Similar to our study, many others have used iVar for primer clipping and identification of nucleotide mutations in SARS-CoV-2 wastewater studies9,23,29,30,31. Identified mutations in the samples were systematically categorized into three categories in accordance with the number of mapped reads, sequencing depth, and iVar p-value to evaluate their capability to identify variants and calculate variant proportions in the samples. For the detection of mutations, we used the threshold of 20 mapped reads, as suggested by World Health Organization instructions for clinical samples to detect mutations25. Since wastewater samples might contain more diverse mutations than clinical samples5, and some errors in sequencing are possible, the use of any lower threshold might lead to the detection of erroneous mutations. However, to calculate allelic frequency and later in evaluating proportions of the variant, we used > 100 reads per mutation as a coverage threshold to ensure sufficient coverage and reliable value for allelic frequency, as previously described by Rios et al.9. This coverage should be enough to detect a frequency of about 10%. However, higher coverage would reduce variation in the estimation of allelic frequency23.

Evaluation of the presence of variants may be difficult if there are gaps in genome coverage and a variation in the number of variant specific mutations, which have been recognized as challenges in variant detection from wastewater5. To evaluate the presence of variants in the sample, we used a hypergeometric test, which has been previously used widely in bioinformatics analysis to evaluate, e.g., enriched pathways in gene expression data32,33. With this strategy, the evaluation of the presence of variants in the wastewater sample is feasible, even if the sequencing data does not cover all genome areas.

During the period of the study, Delta B.1.617.2, Omicron BA.1, and Omicron BA.2 variants were identified from wastewater influent of Helsinki wastewater. Overall, identified variants and their proportions show positive agreement with clinical samples in the Helsinki area, indicating that this pipeline follows temporal and spatial variation of variants at the population level when visually comparing trends34. We also found some mutations that were not on the list of variant-specific mutations. These mutations may be associated with the founder effect of some variant in Finland, or represent traits of new variants in the population35. Also, those mutations may be shared with two or more variants, or are mutations which have frequency below 80% and are thus not includedin the list of variant-specific mutations. This indicates that the limitation of our strategy is the identification of novel variants, since variants are now recognized by predefined mutations. Discovering novel variants from wastewater may also be challenging due to several virus variants/types in sample and short sequencing reads5,12,35.

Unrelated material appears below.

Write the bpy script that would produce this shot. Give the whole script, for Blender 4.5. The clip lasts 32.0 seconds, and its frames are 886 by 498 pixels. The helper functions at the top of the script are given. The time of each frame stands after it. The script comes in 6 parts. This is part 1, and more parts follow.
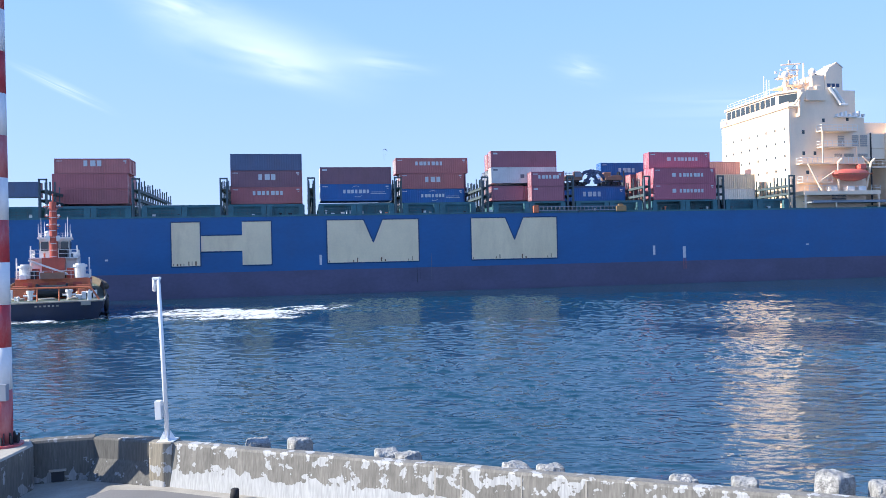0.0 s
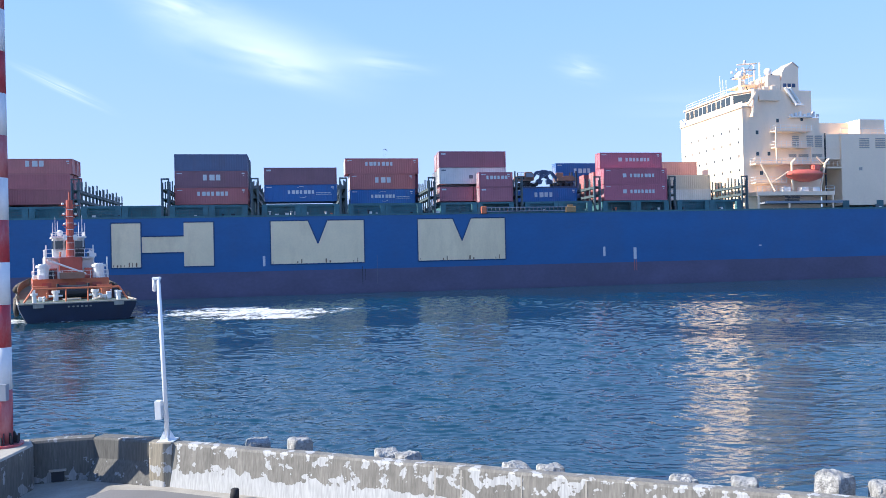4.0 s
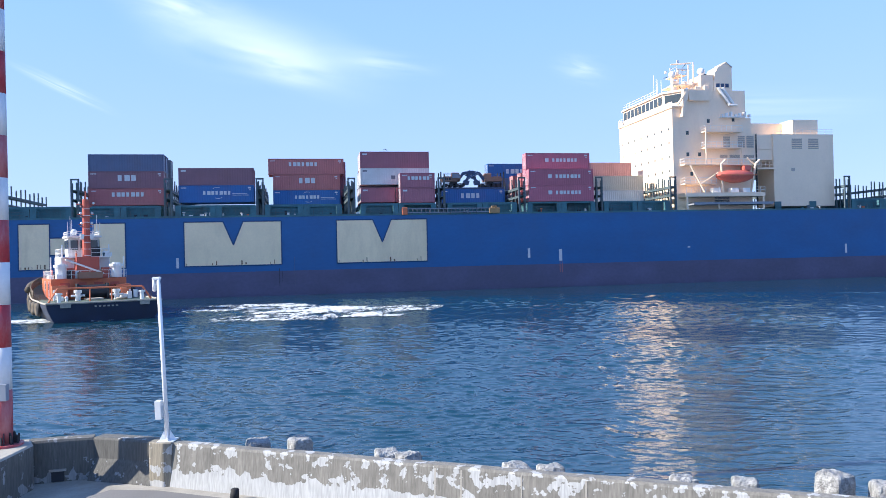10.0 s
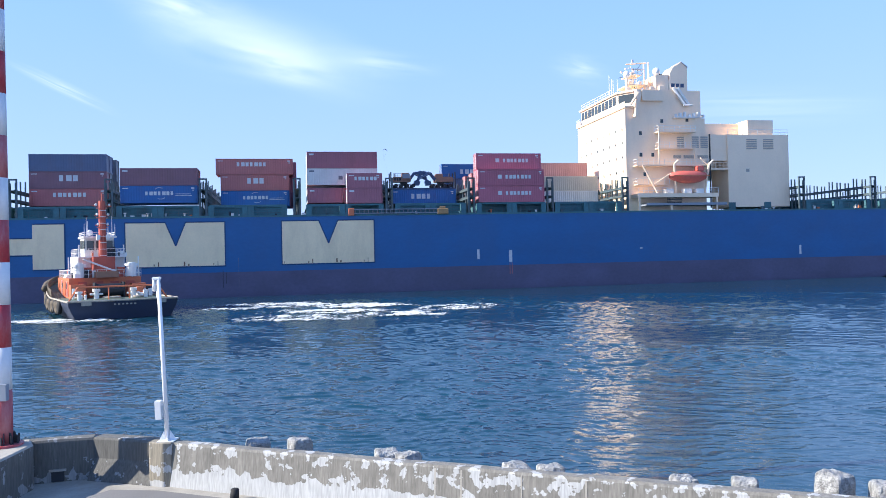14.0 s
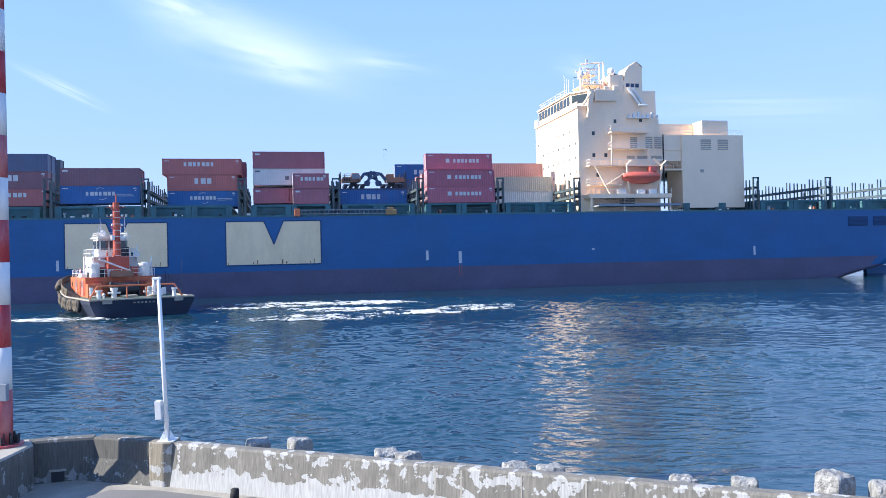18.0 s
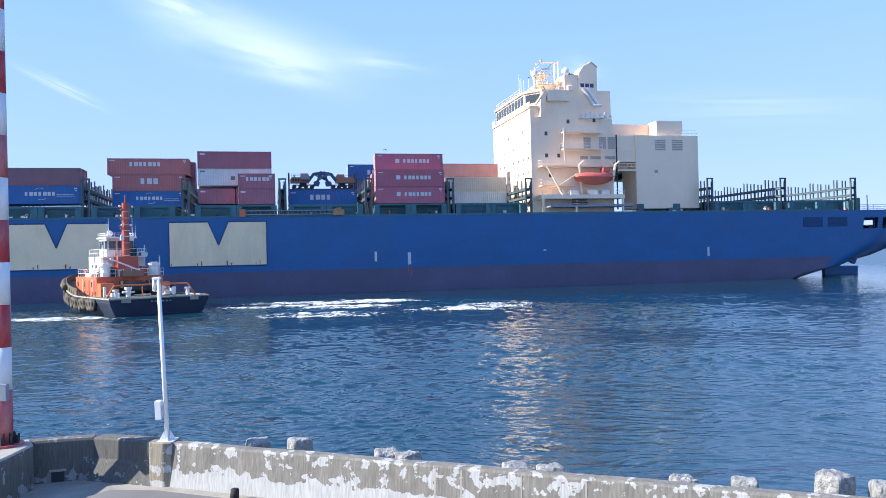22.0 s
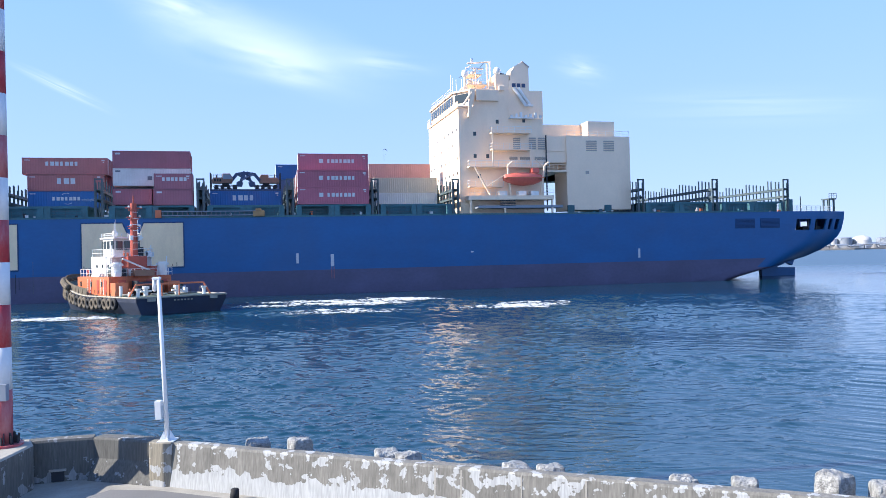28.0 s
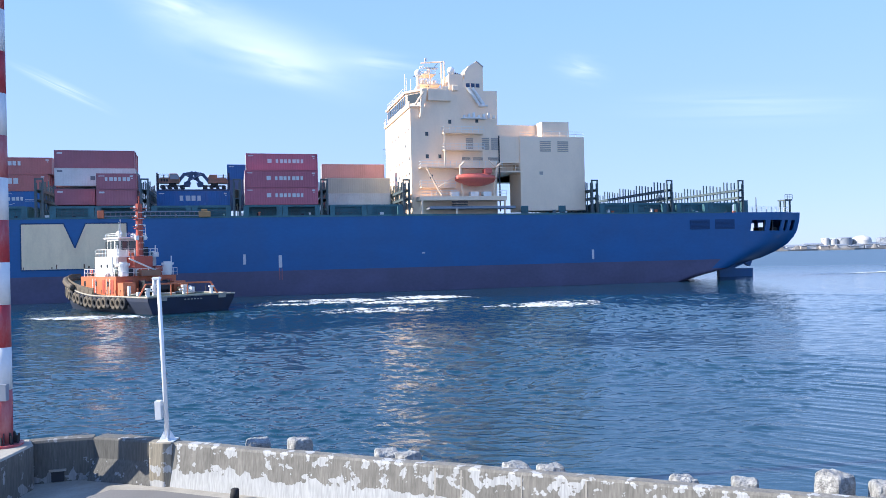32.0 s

To conclude, the pipeline presented herein is suitable for detecting variants of SARS-CoV-2 from wastewater samples to follow spatial and temporal trends in the population. Also, this pipeline could be easily modified to detect variants of some other pathogen, e.g., influenza or the RS virus, when novel amplicon panels are designed with an appropriate tool36 and by replacing reference genome and primer clipping files of this protocol with the corresponding primer panel in use.